46Cette stratégie est consciente et hautement valorisée : « sous l’inspiration divine », « après une longue méditation ». Les deux cas évoqués ont valeur d’exemple, de programme, voire de plan pastoral à la portée universelle. Cette récupération ne vise pas des éléments culturels isolés, mais des ensembles structurés et complexes. Elle reconnaît la valeur des anciennes « habitudes » (terme qui revient souvent, sous diverses formes), dans lesquelles doivent se couler les nouvelles réalités chrétiennes. Ces éléments récupérés sont laissés autant que possible intacts dans leur structure extérieure et leur organisation, tout l’effort étant orienté vers le changement de sens : inmutare, commutare.
47Les éléments partiels impliqués dans cette opération sont multiples, et orientent vers autant d’aspects extrêmement riches du phénomène du passage du paganisme au christianisme, car il touchent à la mémoire des lieux, mais aussi à la mémoire du temps, des gestes, des fonctions, des valeurs :
48– Le thème de la récupération des lieux (les édifices, mais aussi les lieux sacrés naturels), renvoie à des dimensions multiples, et sans doute extraordinairement ramifiées : le problème de la superposition des églises (ou ermitages, lieux de pèlerinage, voire monastères) aux édifices païens est la dimension la plus apparente. Après une large enquête, Émile Mâle affirmait, justement pour la Gaule, que « la basilique chrétienne a pris d’ordinaire la place d’un sanctuaire païen » (Mâle, 1905 : 5). Mais il y a aussi la récupération des grottes, des sommets, des sources, des arbres, des bois, des pierres sacrées, dont certains sanctuaires majeurs (comme le Mont Gargan) peuvent témoigner de l’importance générale, mais dont seulement l’étude du folklore local peut permettre de mesurer l’extraordinaire diffusion et enracinement.

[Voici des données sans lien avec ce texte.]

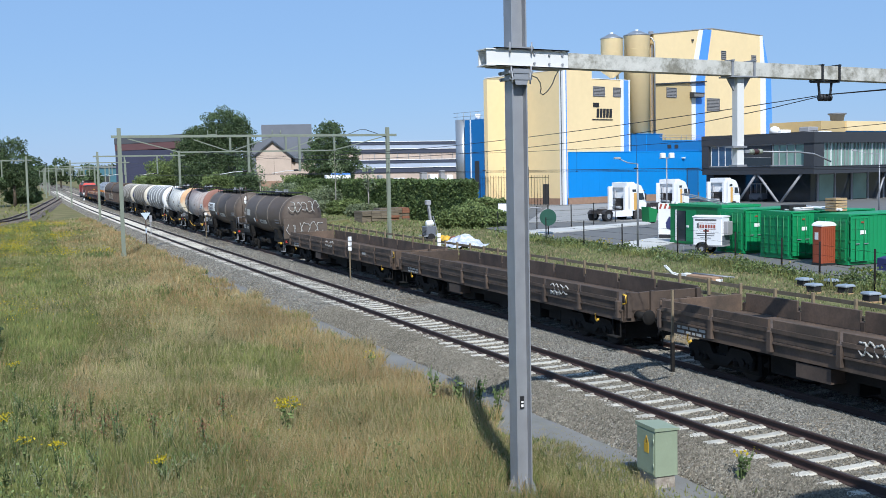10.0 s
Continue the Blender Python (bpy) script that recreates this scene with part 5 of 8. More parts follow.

49– La récupération des dates évoque le thème des origines païennes de certaines fêtes chrétiennes, très évidentes pour une douzaine au moins de grandes fêtes (et la notion en est encore claire au XIIe et XIIIe siècles, chez les liturgistes et dans la Légende dorée), mais tout aussi indubitables pour un grand nombre des fêtes mineures, locales, et des fêtes de saints (comme sainte Brigitte) ; une recherche récente en dresse un remarquable tableau historiographique (Brossard-Pearson, 2008).
50– La récupération des rites (réunions festives, libations, offrandes d’objets variés, repas, processions en chariot) évoque le thème des éléments d’origine païenne dans la liturgie chrétienne, surtout dans les liturgies populaires : l’incubatio, la mensuratio, le poisage et contrepoisage, l’humiliation des saints, les ex-voto. L’étude des rituels, tels qu’on peut les analyser dans le recueil des bénédictions médiévales (Franz, 1909), ainsi que l’étude parallèle des charmes et des formules magiques (Bozóky, 2002), illustreraient l’aboutissement ultime et omniprésent de cette ligne de récupération.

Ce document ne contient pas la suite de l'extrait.